Benabou Rozenblat said that in Côte St. Luc, there is a new development of about 50 townhomes that are meant to be affordable options for young families, but with price tags of $400,000 to $500,000, people are still finding them unaffordable.

Rachel, 29, who is married with two kids, said she is currently searching for a home in Côte St. Luc, because she wants a home close to her children’s Jewish day school.

“Even the new construction that is supposed to be affordable for young families is not really affordable. We have to go into an area of Côte St. Luc that is a little bit deeper and further away from the school, but at least you can stay in the community and you’re around other Jewish people,” she said.

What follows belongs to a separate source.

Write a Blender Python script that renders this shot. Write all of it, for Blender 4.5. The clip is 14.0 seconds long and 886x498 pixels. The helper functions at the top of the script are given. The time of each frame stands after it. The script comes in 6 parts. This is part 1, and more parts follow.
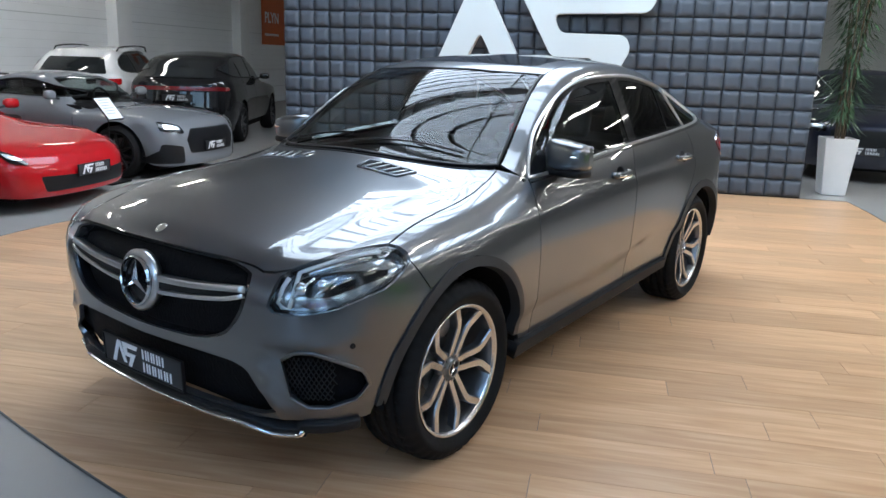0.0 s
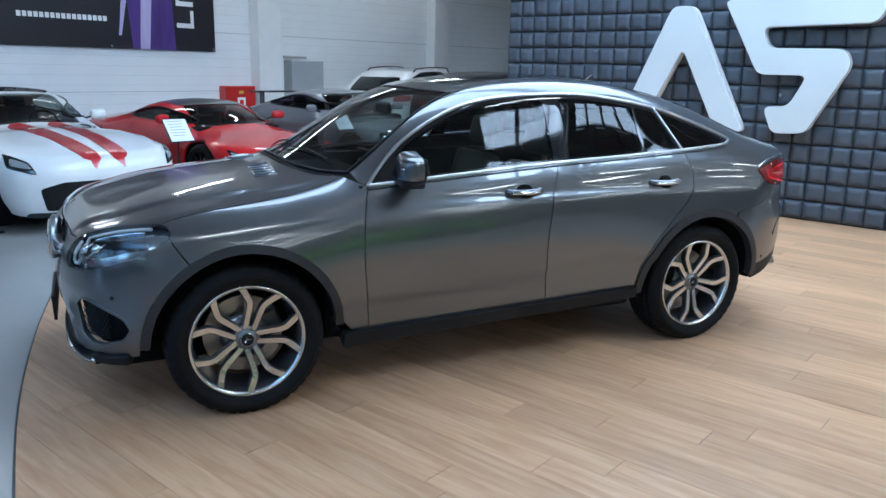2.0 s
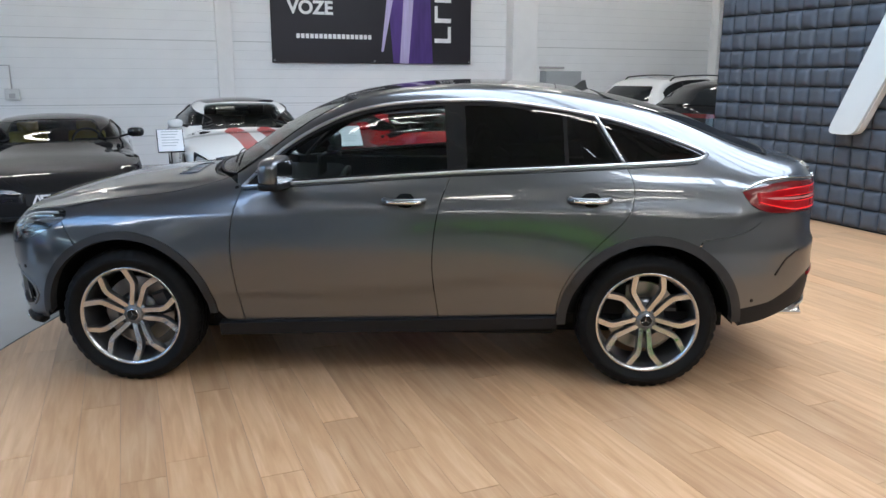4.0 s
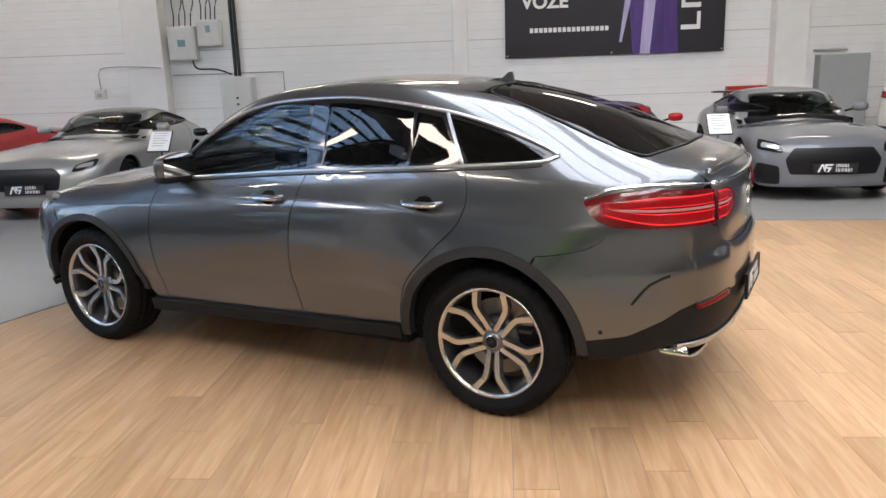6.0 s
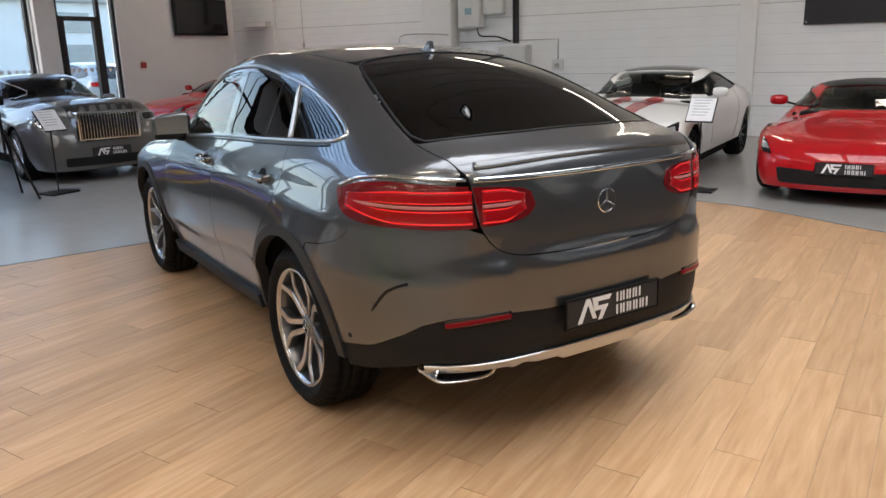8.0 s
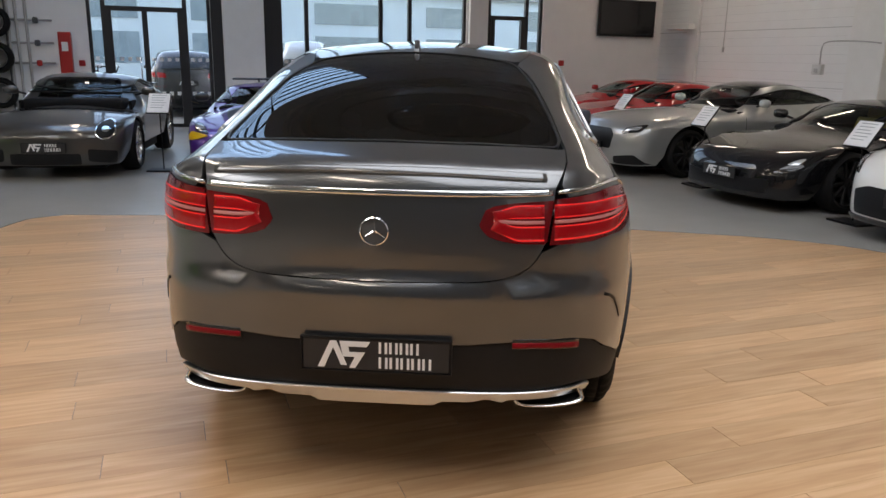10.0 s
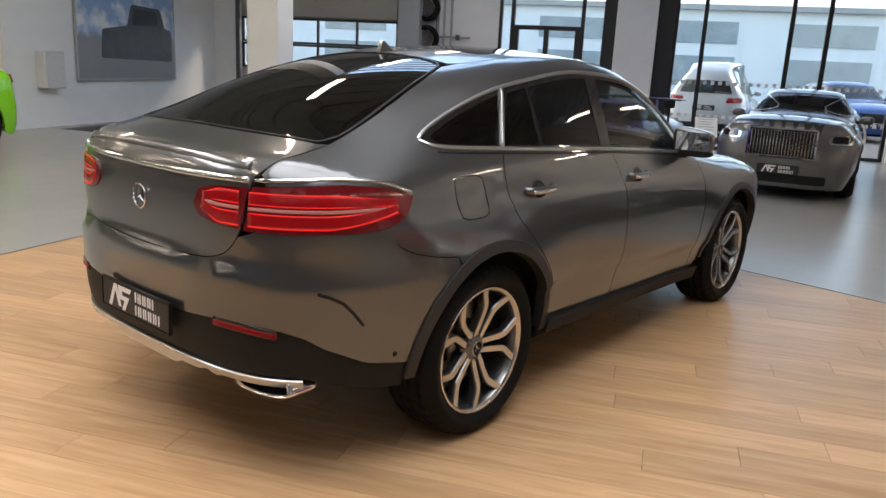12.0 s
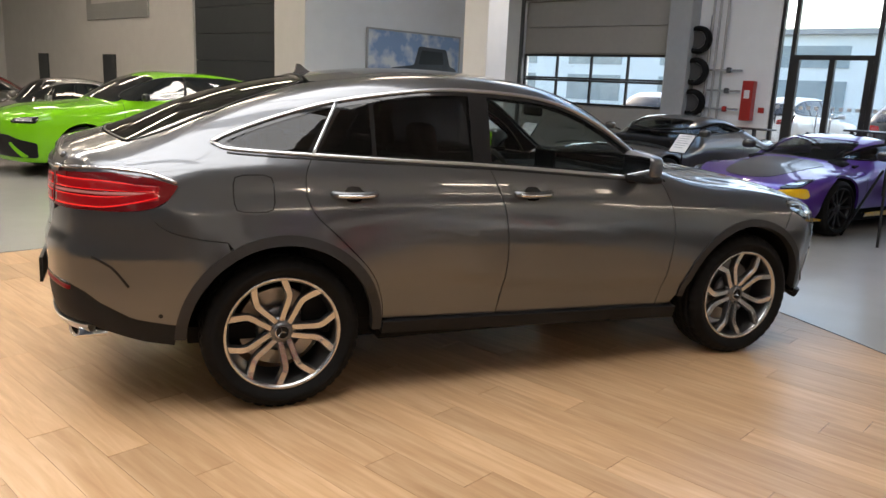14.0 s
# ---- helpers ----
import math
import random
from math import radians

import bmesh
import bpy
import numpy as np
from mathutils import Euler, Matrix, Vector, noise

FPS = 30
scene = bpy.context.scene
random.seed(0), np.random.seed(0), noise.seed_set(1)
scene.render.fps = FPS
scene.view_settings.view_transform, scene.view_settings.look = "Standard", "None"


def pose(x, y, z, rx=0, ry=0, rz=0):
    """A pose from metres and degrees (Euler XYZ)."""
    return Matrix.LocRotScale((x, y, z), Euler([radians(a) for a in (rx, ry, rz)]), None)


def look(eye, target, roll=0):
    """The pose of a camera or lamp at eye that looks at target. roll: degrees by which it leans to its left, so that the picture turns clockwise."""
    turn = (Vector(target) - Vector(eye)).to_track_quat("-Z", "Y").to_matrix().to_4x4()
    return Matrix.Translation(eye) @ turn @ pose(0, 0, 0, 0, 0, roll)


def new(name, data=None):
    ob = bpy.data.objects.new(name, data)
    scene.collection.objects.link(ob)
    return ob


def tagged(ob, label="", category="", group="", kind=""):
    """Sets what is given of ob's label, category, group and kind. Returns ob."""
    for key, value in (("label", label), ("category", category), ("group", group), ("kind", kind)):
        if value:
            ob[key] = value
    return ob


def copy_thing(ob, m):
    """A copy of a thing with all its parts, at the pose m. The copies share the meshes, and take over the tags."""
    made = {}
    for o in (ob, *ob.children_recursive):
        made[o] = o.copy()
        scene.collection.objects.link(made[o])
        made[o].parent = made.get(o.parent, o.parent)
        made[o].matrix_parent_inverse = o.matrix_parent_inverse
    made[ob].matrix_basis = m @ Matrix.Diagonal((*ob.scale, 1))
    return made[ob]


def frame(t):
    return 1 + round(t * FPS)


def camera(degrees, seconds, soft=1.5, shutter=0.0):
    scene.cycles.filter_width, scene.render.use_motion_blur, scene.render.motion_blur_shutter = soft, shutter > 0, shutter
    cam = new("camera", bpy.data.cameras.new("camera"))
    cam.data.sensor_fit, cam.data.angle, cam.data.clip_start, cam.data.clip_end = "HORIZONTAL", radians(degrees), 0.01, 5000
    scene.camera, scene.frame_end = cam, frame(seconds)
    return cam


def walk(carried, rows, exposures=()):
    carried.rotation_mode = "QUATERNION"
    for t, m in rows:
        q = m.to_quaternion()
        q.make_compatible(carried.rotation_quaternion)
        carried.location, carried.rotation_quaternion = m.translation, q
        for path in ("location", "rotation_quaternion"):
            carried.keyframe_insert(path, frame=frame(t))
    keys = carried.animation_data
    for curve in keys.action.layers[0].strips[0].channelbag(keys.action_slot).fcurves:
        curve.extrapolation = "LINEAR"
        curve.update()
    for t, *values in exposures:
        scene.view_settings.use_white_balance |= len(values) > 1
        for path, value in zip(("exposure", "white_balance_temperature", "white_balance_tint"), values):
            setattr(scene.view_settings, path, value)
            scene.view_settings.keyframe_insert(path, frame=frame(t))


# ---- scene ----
cam = camera(60.8, 14.0)
PATH = [
    (0, (-4.633, -0.775, 1.649), (-2.731, -0.389, 1.164), 1.8),
    (0.5, (-4.579, -1.486, 1.678), (-2.743, -0.845, 1.207), 1.7),
    (1, (-4.42, -2.134, 1.709), (-2.678, -1.269, 1.242), 1.6),
    (1.5, (-4.174, -2.758, 1.71), (-2.549, -1.686, 1.248), 1.5),
    (2, (-3.792, -3.284, 1.723), (-2.309, -2.025, 1.258), 1.3),
    (4.5, (-1.006, -4.896, 1.728), (-0.478, -3.019, 1.283), -0.2),
    (5, (-0.344, -4.994, 1.713), (-0.044, -3.067, 1.27), -0.8),
    (5.5, (0.324, -5.063, 1.722), (0.395, -3.114, 1.278), -1.5),
    (6, (1.017, -5.012, 1.7), (0.862, -3.07, 1.248), -2.0),
    (6.5, (1.676, -4.875, 1.688), (1.3, -2.968, 1.219), -2.3),
    (7, (2.294, -4.645, 1.67), (1.695, -2.801, 1.18), -2.3),
    (9.5, (4.554, -2.284, 1.612), (2.869, -1.326, 1.12), 0.6),
    (10, (4.733, -1.661, 1.619), (2.912, -0.996, 1.127), 1.1),
    (10.5, (4.805, -1.028, 1.604), (2.898, -0.681, 1.11), 1.6),
    (11, (4.876, -0.382, 1.608), (2.938, -0.342, 1.117), 2.0),
    (11.5, (4.858, 0.272, 1.607), (2.936, 0.017, 1.12), 2.5),
    (12, (4.782, 0.934, 1.607), (2.913, 0.405, 1.128), 2.9),
    (12.5, (4.603, 1.588, 1.608), (2.819, 0.815, 1.139), 3.4),
    (13, (4.371, 2.209, 1.621), (2.694, 1.218, 1.166), 3.3),
    (13.5, (4.105, 2.77, 1.622), (2.549, 1.593, 1.182), 2.9),
    (14, (3.786, 3.238, 1.622), (2.355, 1.909, 1.195), 2.6),
]
EXPOSURE = [(0, 1.05, 6050, 8), (0.7, 1.05, 5350, 6), (1.5, 0.95, 5150, 5), (2.2, 0.9, 5150, 4), (4.3, 1.0, 6350, 11), (6.0, 1.0, 6950, 14), (9.5, 0.42, 7450, 15), (11, 0.55, 7550, 15), (14, 0.86, 7850, 15)]
walk(cam, [(t, look(eye, target, roll)) for t, eye, target, roll in PATH], EXPOSURE)

# ---------- light ----------
world = bpy.data.worlds.new("sky")
scene.world = world
world.use_nodes = True
wn = world.node_tree.nodes
sky = wn.new("ShaderNodeTexSky")
sky.sky_type = "NISHITA"
sky.sun_disc = False
sky.sun_elevation, sky.sun_rotation = radians(38), radians(200)
wn["Background"].inputs[1].default_value = 0.4
world.node_tree.links.new(sky.outputs[0], wn["Background"].inputs[0])
sun = new("sun", bpy.data.lights.new("sun", "SUN"))
sun.data.energy, sun.data.angle, sun.data.color = 1.6, radians(20), (1, 0.96, 0.9)
sun.matrix_world = look((-30, 40, 34), (0, 0, 0))


# ---------- material helpers ----------
def mat(name, color, rough=0.5, metal=0.0, vary=0.0, scale=8.0, bump=0.0, bump_scale=60.0, coat=0.0, spec=0.5,
        emit=0.0, trans=0.0, rvary=0.0, stretch=(1, 1, 1), rand=0.0, coat_rough=0.03, ior=1.45, flake=0.0):
    m = bpy.data.materials.new(name)
    m.use_nodes = True
    nt = m.node_tree
    b = nt.nodes["Principled BSDF"]
    L = nt.links.new
    b.inputs["Base Color"].default_value = (*color, 1)
    b.inputs["Roughness"].default_value = rough
    b.inputs["Metallic"].default_value = metal
    b.inputs["Coat Weight"].default_value = coat
    b.inputs["Coat Roughness"].default_value = coat_rough
    b.inputs["Specular IOR Level"].default_value = spec
    b.inputs["Transmission Weight"].default_value = trans
    b.inputs["IOR"].default_value = ior
    if emit:
        b.inputs["Emission Color"].default_value = (*color, 1)
        b.inputs["Emission Strength"].default_value = emit
    if vary or bump or rvary or rand or flake:
        co = nt.nodes.new("ShaderNodeTexCoord")
        mp = nt.nodes.new("ShaderNodeMapping")
        mp.inputs["Scale"].default_value = stretch
        L(co.outputs["Object"], mp.inputs[0])
    if vary or rvary or rand:
        n1 = nt.nodes.new("ShaderNodeTexNoise")
        n1.inputs["Scale"].default_value, n1.inputs["Detail"].default_value = scale, 6
        L(mp.outputs[0], n1.inputs["Vector"])
        n2 = nt.nodes.new("ShaderNodeTexNoise")
        n2.inputs["Scale"].default_value, n2.inputs["Detail"].default_value = scale * 0.13, 3
        L(mp.outputs[0], n2.inputs["Vector"])
        ad = nt.nodes.new("ShaderNodeMath")
        ad.operation = "ADD"
        L(n1.outputs["Fac"], ad.inputs[0]), L(n2.outputs["Fac"], ad.inputs[1])
        mr = nt.nodes.new("ShaderNodeMapRange")
        mr.inputs[1].default_value, mr.inputs[2].default_value = 0.6, 1.4
        mr.inputs[3].default_value, mr.inputs[4].default_value = 1 - vary, 1 + vary
        L(ad.outputs[0], mr.inputs[0])
        val = mr.outputs[0]
        if rand:
            oi = nt.nodes.new("ShaderNodeObjectInfo")
            r2 = nt.nodes.new("ShaderNodeMapRange")
            r2.inputs[3].default_value, r2.inputs[4].default_value = 1 - rand, 1 + rand
            L(oi.outputs["Random"], r2.inputs[0])
            mu = nt.nodes.new("ShaderNodeMath")
            mu.operation = "MULTIPLY"
            L(val, mu.inputs[0]), L(r2.outputs[0], mu.inputs[1])
            val = mu.outputs[0]
        hs = nt.nodes.new("ShaderNodeHueSaturation")
        hs.inputs["Color"].default_value = (*color, 1)
        L(val, hs.inputs["Value"])
        L(hs.outputs[0], b.inputs["Base Color"])
        if rvary:
            rr = nt.nodes.new("ShaderNodeMapRange")
            rr.inputs[1].default_value, rr.inputs[2].default_value = 0.7, 1.3
            rr.inputs[3].default_value, rr.inputs[4].default_value = max(0.02, rough - rvary), min(1, rough + rvary)
            L(ad.outputs[0], rr.inputs[0])
            L(rr.outputs[0], b.inputs["Roughness"])
    if bump:
        n3 = nt.nodes.new("ShaderNodeTexNoise")
        n3.inputs["Scale"].default_value, n3.inputs["Detail"].default_value = bump_scale, 4
        L(mp.outputs[0], n3.inputs["Vector"])
        bp = nt.nodes.new("ShaderNodeBump")
        bp.inputs["Strength"].default_value, bp.inputs["Distance"].default_value = bump, 0.01
        L(n3.outputs["Fac"], bp.inputs["Height"])
        L(bp.outputs[0], b.inputs["Normal"])
    if flake:
        vo = nt.nodes.new("ShaderNodeTexVoronoi")
        vo.inputs["Scale"].default_value = 900
        L(mp.outputs[0], vo.inputs["Vector"])
        m2 = nt.nodes.new("ShaderNodeMapRange")
        m2.inputs[3].default_value, m2.inputs[4].default_value = rough - flake, rough + flake
        L(vo.outputs["Color"], m2.inputs[0])
        L(m2.outputs[0], b.inputs["Roughness"])
    return m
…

“But I have friends who have condos in Côte St. Luc and are looking to buy houses, but because the prices are so high, they’re waiting to have more children because they don’t have the space for them.” 

She said despite the fact that homes in the Jewish community are much more expensive than other parts of the city, she hasn’t given up on her desire to live there.

“I think it’s important for us, mostly, that the kids are close to the school. I would rather give up my car and have one less payment to make for a car and put that toward my mortgage because it would be better for my kids.”